This simply baffles me. I've just downloaded a 1.5GB tarball of the Chrome source code. The same code compiled compresses to about 50MB.
Why is there such a discrepancy between the size of the source code, and the size of the executable?
A list of things that could cause this.
The executable has no need of whitespace, comments or any of the nice formatting stuff. The source code might have TONS of documentation and whitespace just to make the code readable and all this takes up space.
The source code might bring along with it a LOT of other code to test the application. But this test code doesn't ever make it to the final application.
Documentation that is included with the code. Depending on the format, .doc or .docx files, the documentation might be huge.
Someone else mentioned that source control comments might be in the code as well. Icluding commit messages in source code can make the files large as well.
I don't know how/when you did the file comparison but if you did it AFTER compile time then you might have included the compile artifacts ( the *.o files ) in your calculation as well. So you might be perceiving the source code to be 1.5GB when it's really only 750 MB ( roughly speaking ).

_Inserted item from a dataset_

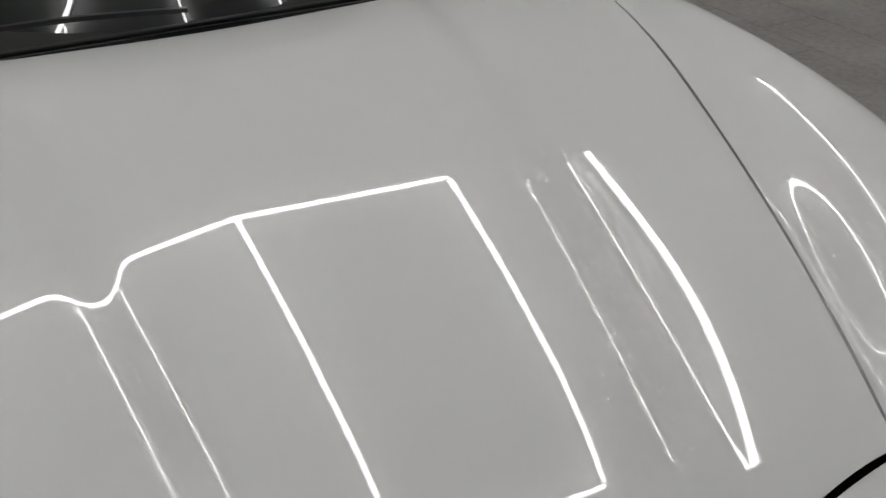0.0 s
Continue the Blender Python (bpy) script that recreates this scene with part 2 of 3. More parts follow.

Depending on the compiler and how good it is, it might generate less assembly code and thus create smaller file. Although I think most compilers today are reasonable and this shouldn't account for too much size variance. ( but i could be wrong, i'm not a compiler person )
If the application is being statically compiled with all the libraries it would be bigger because now it has to contain it's dependencies within it. However, if the libraries are dynamically linked/loaded the executable itself might be drastically smaller since it will just link to the libraries during runtime and only load them as needed.
Was the tarball 1.5GB or was the expanded tarball 1.5GB?
Anyway, lots of factors could be at play here.